• The request:
Restate the full listing word for word and leave the pictures out.

• Data section:

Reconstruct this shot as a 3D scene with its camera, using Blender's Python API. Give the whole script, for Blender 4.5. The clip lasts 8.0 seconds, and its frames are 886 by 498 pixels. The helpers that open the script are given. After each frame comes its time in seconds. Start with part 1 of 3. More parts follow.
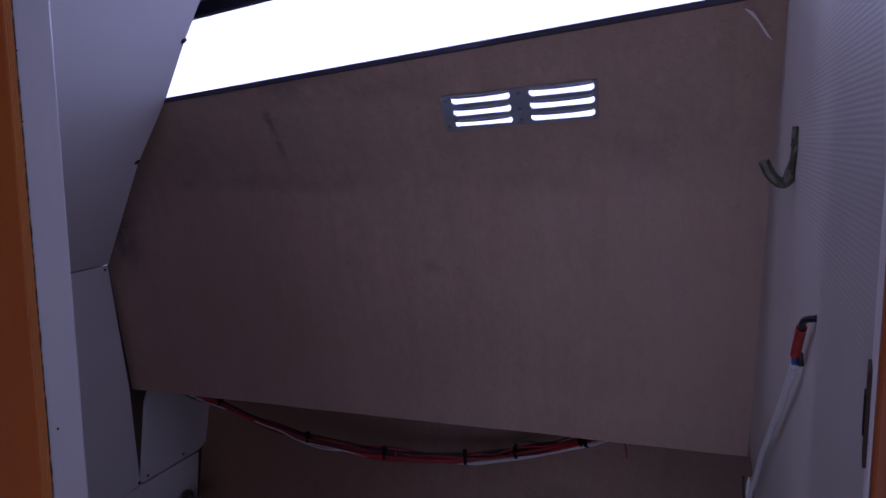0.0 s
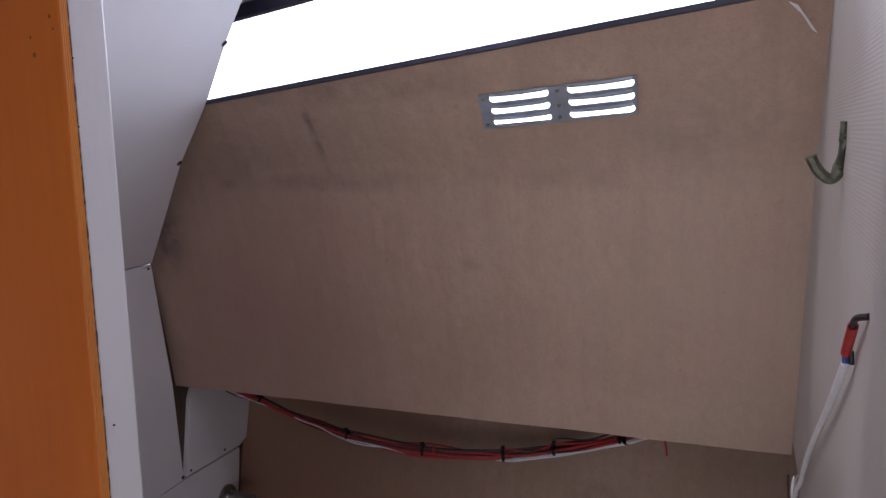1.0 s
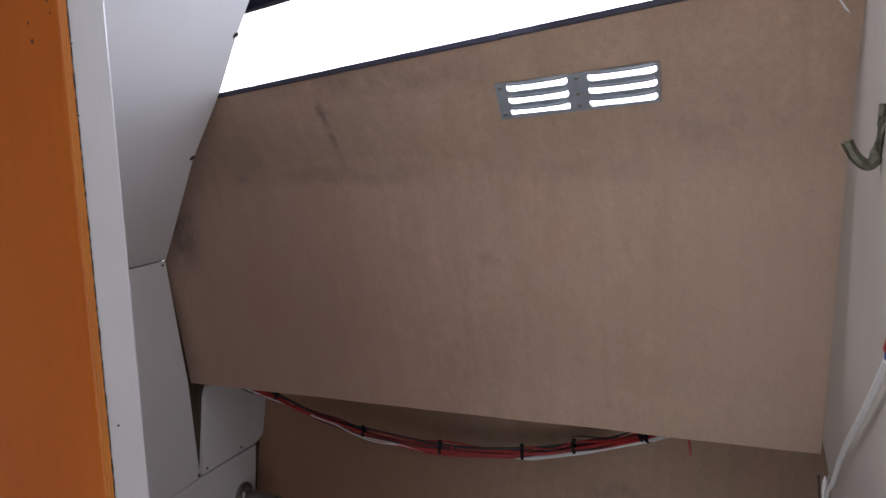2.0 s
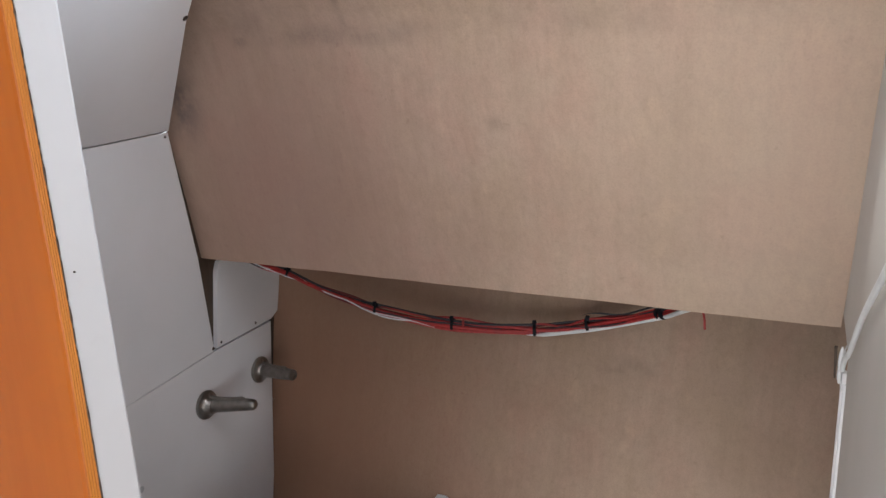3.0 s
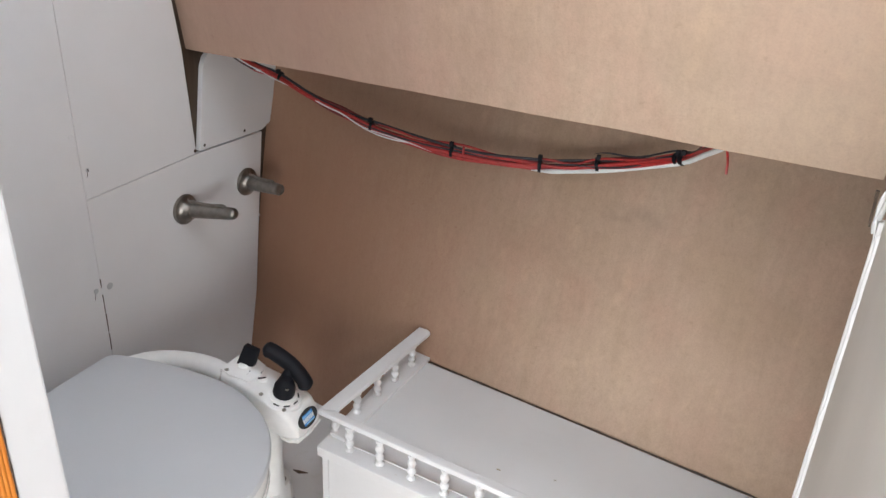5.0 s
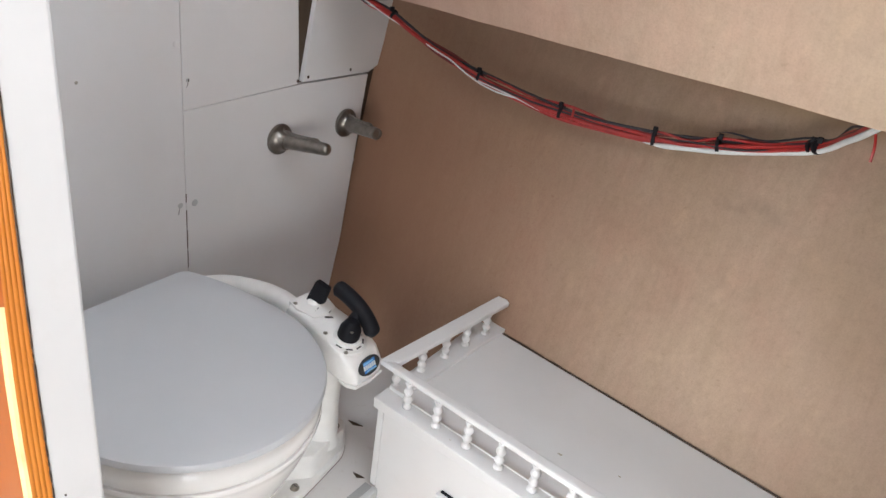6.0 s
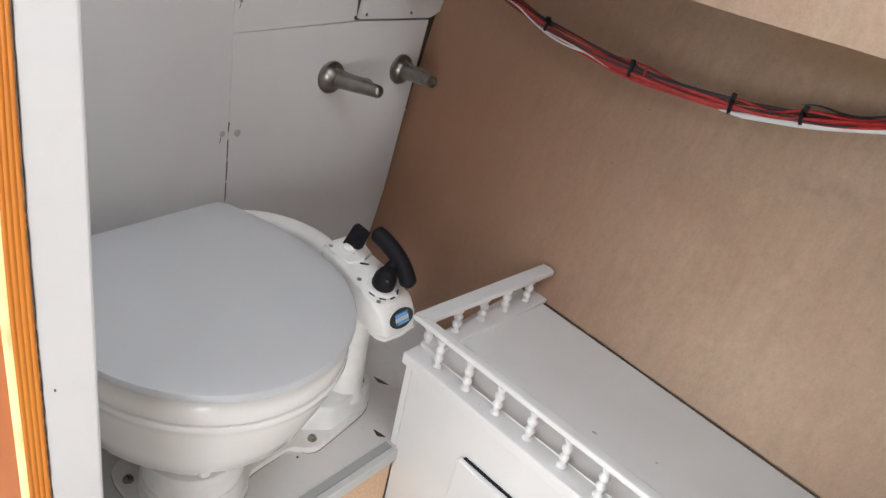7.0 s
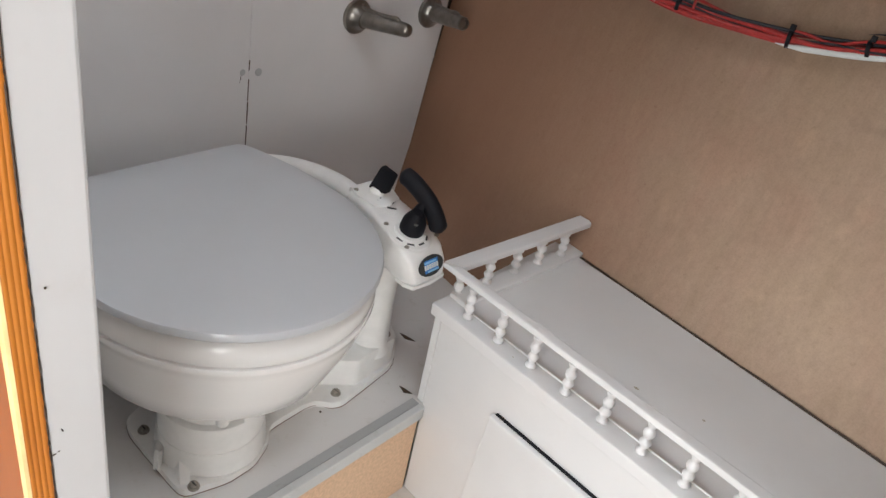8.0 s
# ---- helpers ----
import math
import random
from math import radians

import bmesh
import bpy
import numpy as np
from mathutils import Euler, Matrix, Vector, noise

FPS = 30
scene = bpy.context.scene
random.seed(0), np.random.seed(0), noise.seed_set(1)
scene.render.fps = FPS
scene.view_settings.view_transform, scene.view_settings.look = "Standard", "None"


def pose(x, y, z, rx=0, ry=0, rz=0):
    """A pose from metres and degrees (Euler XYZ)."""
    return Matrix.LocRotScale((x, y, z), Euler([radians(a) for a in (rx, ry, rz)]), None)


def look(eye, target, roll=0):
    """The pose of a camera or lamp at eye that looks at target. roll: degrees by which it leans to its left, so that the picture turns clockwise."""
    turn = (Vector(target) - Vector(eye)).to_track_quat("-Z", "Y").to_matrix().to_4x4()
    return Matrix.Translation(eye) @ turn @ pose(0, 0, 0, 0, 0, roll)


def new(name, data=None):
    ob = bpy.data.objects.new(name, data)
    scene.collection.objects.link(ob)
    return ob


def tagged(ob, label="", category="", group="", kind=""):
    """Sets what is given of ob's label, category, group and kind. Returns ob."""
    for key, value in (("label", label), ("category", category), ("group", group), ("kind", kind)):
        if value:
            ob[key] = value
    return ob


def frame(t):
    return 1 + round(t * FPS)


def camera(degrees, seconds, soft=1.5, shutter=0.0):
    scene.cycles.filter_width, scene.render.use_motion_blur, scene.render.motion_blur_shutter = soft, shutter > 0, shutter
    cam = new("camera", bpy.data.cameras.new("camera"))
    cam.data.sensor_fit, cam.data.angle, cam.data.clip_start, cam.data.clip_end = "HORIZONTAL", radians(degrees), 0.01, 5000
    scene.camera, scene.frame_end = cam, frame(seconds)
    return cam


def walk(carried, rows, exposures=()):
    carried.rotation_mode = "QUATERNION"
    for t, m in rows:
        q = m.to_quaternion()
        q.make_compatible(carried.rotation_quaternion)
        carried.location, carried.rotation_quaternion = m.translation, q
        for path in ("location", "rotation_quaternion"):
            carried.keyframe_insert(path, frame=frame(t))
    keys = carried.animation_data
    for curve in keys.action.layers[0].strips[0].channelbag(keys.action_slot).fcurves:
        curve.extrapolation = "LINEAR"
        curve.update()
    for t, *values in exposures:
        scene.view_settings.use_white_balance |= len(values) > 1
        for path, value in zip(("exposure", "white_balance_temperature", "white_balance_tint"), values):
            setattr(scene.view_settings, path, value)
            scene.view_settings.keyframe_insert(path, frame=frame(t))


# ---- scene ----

• Response:
Reconstruct this shot as a 3D scene with its camera, using Blender's Python API. Give the whole script, for Blender 4.5. The clip lasts 8.0 seconds, and its frames are 886 by 498 pixels. The helpers that open the script are given. After each frame comes its time in seconds. Start with part 1 of 3. More parts follow.
0.0 s
1.0 s
2.0 s
3.0 s
5.0 s
6.0 s
7.0 s
8.0 s
# ---- helpers ----
import math
import random
from math import radians

import bmesh
import bpy
import numpy as np
from mathutils import Euler, Matrix, Vector, noise

FPS = 30
scene = bpy.context.scene
random.seed(0), np.random.seed(0), noise.seed_set(1)
scene.render.fps = FPS
scene.view_settings.view_transform, scene.view_settings.look = "Standard", "None"


def pose(x, y, z, rx=0, ry=0, rz=0):
    """A pose from metres and degrees (Euler XYZ)."""
    return Matrix.LocRotScale((x, y, z), Euler([radians(a) for a in (rx, ry, rz)]), None)


def look(eye, target, roll=0):
    """The pose of a camera or lamp at eye that looks at target. roll: degrees by which it leans to its left, so that the picture turns clockwise."""
    turn = (Vector(target) - Vector(eye)).to_track_quat("-Z", "Y").to_matrix().to_4x4()
    return Matrix.Translation(eye) @ turn @ pose(0, 0, 0, 0, 0, roll)


def new(name, data=None):
    ob = bpy.data.objects.new(name, data)
    scene.collection.objects.link(ob)
    return ob


def tagged(ob, label="", category="", group="", kind=""):
    """Sets what is given of ob's label, category, group and kind. Returns ob."""
    for key, value in (("label", label), ("category", category), ("group", group), ("kind", kind)):
        if value:
            ob[key] = value
    return ob


def frame(t):
    return 1 + round(t * FPS)


def camera(degrees, seconds, soft=1.5, shutter=0.0):
    scene.cycles.filter_width, scene.render.use_motion_blur, scene.render.motion_blur_shutter = soft, shutter > 0, shutter
    cam = new("camera", bpy.data.cameras.new("camera"))
    cam.data.sensor_fit, cam.data.angle, cam.data.clip_start, cam.data.clip_end = "HORIZONTAL", radians(degrees), 0.01, 5000
    scene.camera, scene.frame_end = cam, frame(seconds)
    return cam


def walk(carried, rows, exposures=()):
    carried.rotation_mode = "QUATERNION"
    for t, m in rows:
        q = m.to_quaternion()
        q.make_compatible(carried.rotation_quaternion)
        carried.location, carried.rotation_quaternion = m.translation, q
        for path in ("location", "rotation_quaternion"):
            carried.keyframe_insert(path, frame=frame(t))
    keys = carried.animation_data
    for curve in keys.action.layers[0].strips[0].channelbag(keys.action_slot).fcurves:
        curve.extrapolation = "LINEAR"
        curve.update()
    for t, *values in exposures:
        scene.view_settings.use_white_balance |= len(values) > 1
        for path, value in zip(("exposure", "white_balance_temperature", "white_balance_tint"), values):
            setattr(scene.view_settings, path, value)
            scene.view_settings.keyframe_insert(path, frame=frame(t))


# ---- scene ----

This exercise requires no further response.